Mais pessimista, ainda, tinha sido a OCDE. Alguns dias antes do Banco de Portugal, a 8 de junho, já tinha avisado que a taxa de inflação em Portugal deveria ser de 6,3% em 2022.

Ou seja, nos dias que antecederam a declaração de 20 de junho, por António Costa, o Governo já tinha ampla evidência de que a inflação seria muito mais intensa do que os 4,4% que a Comissão Europeia tinha previsto.

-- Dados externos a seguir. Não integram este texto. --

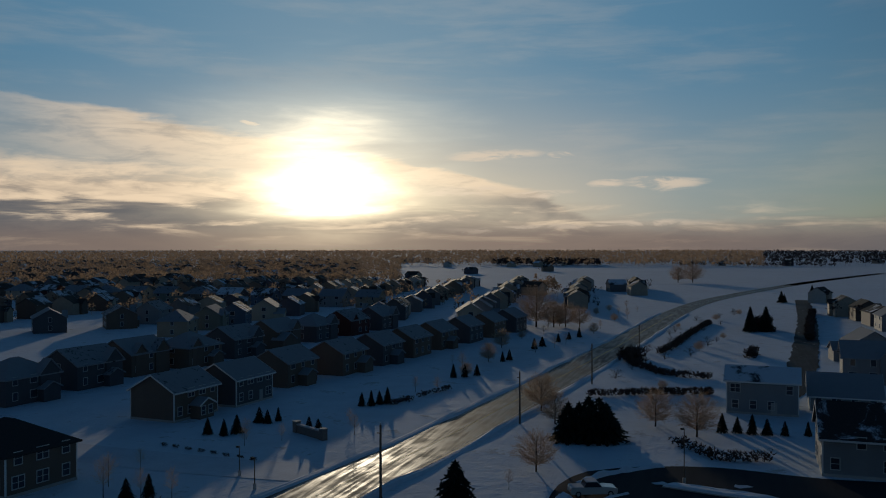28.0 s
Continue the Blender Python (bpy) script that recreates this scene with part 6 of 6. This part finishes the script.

Aliás, até mesmo antes de a OCDE e o Banco de Portugal se pronunciarem, o próprio António Costa reconheceu a 31 de maio que era um “fator de preocupação” a escalada rápida da inflação. Nesse dia, o Instituto Nacional de Estatística (INE) tinha revelado que a inflação de maio tinha saltado para 8% (quase o dobro da previsão anual da qual Costa agora se socorre).

Conclusão

Formalmente, a justificação de António Costa é válida mas o argumento é enganador porque deixa implícito que só em julho, depois da sua declaração, é que a Comissão Europeia veio, subitamente, rever em alta as previsões de inflação. Não foi assim: várias entidades, incluindo o Banco de Portugal, já tinham publicado nos dias anteriores, projeções bem mais preocupantes e, por isso, não faz sentido dizer que na altura “só” se “tinha em cima da mesa” as estimativas que a Comissão Europeia tinha publicado tanto tempo antes.

Assim, de acordo com o sistema de classificação do Observador, este conteúdo é:

ENGANADOR

PARCIALMENTE FALSO: as alegações dos conteúdos são uma mistura de factos precisos e imprecisos ou a principal alegação é enganadora ou está incompleta.